BEGIN Exercise materials

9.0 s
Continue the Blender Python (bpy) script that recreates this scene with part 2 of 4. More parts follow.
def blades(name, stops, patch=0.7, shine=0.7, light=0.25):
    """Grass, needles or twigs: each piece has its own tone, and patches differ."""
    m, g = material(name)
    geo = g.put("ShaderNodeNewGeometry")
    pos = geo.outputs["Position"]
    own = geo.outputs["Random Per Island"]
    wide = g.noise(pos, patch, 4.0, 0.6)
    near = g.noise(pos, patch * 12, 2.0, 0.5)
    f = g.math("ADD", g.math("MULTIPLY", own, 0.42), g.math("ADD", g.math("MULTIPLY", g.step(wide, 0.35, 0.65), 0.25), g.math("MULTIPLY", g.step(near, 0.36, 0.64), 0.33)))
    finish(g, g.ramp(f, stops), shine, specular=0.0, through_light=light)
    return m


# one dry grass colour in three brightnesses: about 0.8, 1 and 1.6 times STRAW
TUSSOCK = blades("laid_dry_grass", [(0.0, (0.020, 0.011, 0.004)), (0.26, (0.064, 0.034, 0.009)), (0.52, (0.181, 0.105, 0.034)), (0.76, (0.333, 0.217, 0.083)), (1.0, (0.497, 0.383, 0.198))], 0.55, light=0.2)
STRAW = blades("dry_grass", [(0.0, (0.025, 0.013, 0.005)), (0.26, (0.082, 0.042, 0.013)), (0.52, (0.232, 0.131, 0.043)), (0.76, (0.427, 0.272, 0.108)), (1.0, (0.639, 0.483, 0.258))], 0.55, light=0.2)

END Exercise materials
BEGIN Exercise materials

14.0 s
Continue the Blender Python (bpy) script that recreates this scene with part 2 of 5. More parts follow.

END Exercise materials
BEGIN Exercise materials

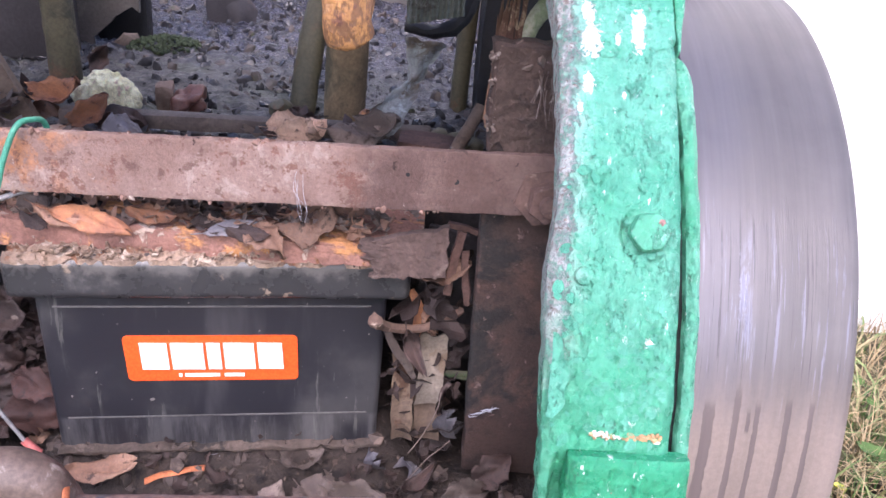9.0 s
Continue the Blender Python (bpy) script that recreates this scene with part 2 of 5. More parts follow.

END Exercise materials

Exercise description: Take the lines from the line with "4. More parts follow." through the line with "0.258))], 0.55, light=0.2)", both ends included, and give them again exactly, with nothing else.

Written answer:
Continue the Blender Python (bpy) script that recreates this scene with part 2 of 4. More parts follow.
def blades(name, stops, patch=0.7, shine=0.7, light=0.25):
    """Grass, needles or twigs: each piece has its own tone, and patches differ."""
    m, g = material(name)
    geo = g.put("ShaderNodeNewGeometry")
    pos = geo.outputs["Position"]
    own = geo.outputs["Random Per Island"]
    wide = g.noise(pos, patch, 4.0, 0.6)
    near = g.noise(pos, patch * 12, 2.0, 0.5)
    f = g.math("ADD", g.math("MULTIPLY", own, 0.42), g.math("ADD", g.math("MULTIPLY", g.step(wide, 0.35, 0.65), 0.25), g.math("MULTIPLY", g.step(near, 0.36, 0.64), 0.33)))
    finish(g, g.ramp(f, stops), shine, specular=0.0, through_light=light)
    return m


# one dry grass colour in three brightnesses: about 0.8, 1 and 1.6 times STRAW
TUSSOCK = blades("laid_dry_grass", [(0.0, (0.020, 0.011, 0.004)), (0.26, (0.064, 0.034, 0.009)), (0.52, (0.181, 0.105, 0.034)), (0.76, (0.333, 0.217, 0.083)), (1.0, (0.497, 0.383, 0.198))], 0.55, light=0.2)
STRAW = blades("dry_grass", [(0.0, (0.025, 0.013, 0.005)), (0.26, (0.082, 0.042, 0.013)), (0.52, (0.232, 0.131, 0.043)), (0.76, (0.427, 0.272, 0.108)), (1.0, (0.639, 0.483, 0.258))], 0.55, light=0.2)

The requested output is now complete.